Читаем Повседневная жизнь Версаля при королях полностью

Чего стоит найденный де Нолаком[209] документ (он относится к 1754 или 1755 году), где мы читаем, например, такое: «Караульные не должны позволять, чтобы во дворец, не имея на то разрешения, проводили животных. Только принцы и принцессы царствующей семьи имеют право допустить к своим покоям коров, коз или ослиц; в виде особой милости эти права даны еще нескольким лицам…» Разносчики воды и дров тоже свободно проходят во дворец. По всем этажам, лестницам и приемным бродят уличные торговцы; улица проникает внутрь замка, достигая самой Зеркальной галереи. Постоянное хождение туда-сюда, шум, толкотня… Вход в замок запрещен лишь монахам и людям «со свежими следами оспы».

А потом за несколько дней все обратилось в пустыню.

Октябрь 1789 года. Людовик XVI уже в Париже. Колоссальный Версаль эвакуирован за считанные часы; в прекрасном дворце, что на протяжении ста лет был центром мира, царствует гнетущая тишина. Вдоль анфилад, с шумом отворяя и захлопывая двери, разгуливают сквозняки; шелушится живопись плафонов… тускнеют зеркала… Но каждые четверть часа в этой огромной пустоте чуть слышится далекий, постепенно замирающий звук флейты и арф: то продолжают жить оставшиеся в комнате королевы часы; своей нежной песенкой они отмеряют в покинутом королевском жилище каждый час революционной эпохи.

* * *

Разумеется, у вещей есть душа: она сотворена из наших воспоминаний, из наших собственных переживаний, из всех испытанных радостей и горестей, бесстрастными свидетелями которых им довелось быть.

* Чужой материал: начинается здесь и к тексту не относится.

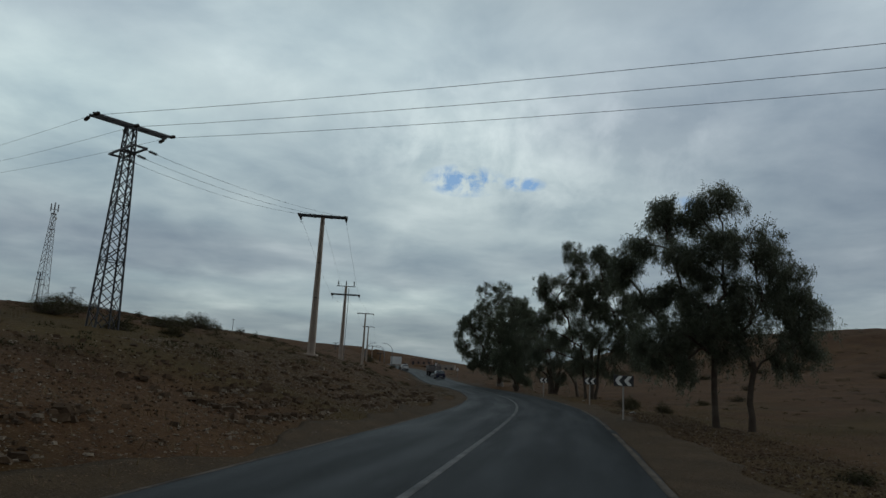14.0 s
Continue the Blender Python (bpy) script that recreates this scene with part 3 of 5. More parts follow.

Душа Зеркальной галереи в таком случае неразрывно слита с душою самой Франции; это прекрасно ощущали немцы, когда в 1870 году избрали галерею местом крещения своей Империи.[210]

В Берлине в королевском дворце хранится картина, изображающая это событие: сколько же в ней налитых гордостью фигур, сколько касок, знамен, сапог, сколько излучающих удовлетворенное вожделение бородатых лиц! И какая демонстративная заносчивость в посадке этих рейтаров,[211] чьи широкие плечи рисуются на серебристо-сером фоне пилястр и зеркал, со стыдом отражающих в себе это зрелище…

Но зато каким же был реванш! Менее полувека минуло, и галерея, где разносились крики в честь бессмертной монархии, стала свидетельницей ее крушения… История обожает такие повороты на сто восемьдесят градусов[212]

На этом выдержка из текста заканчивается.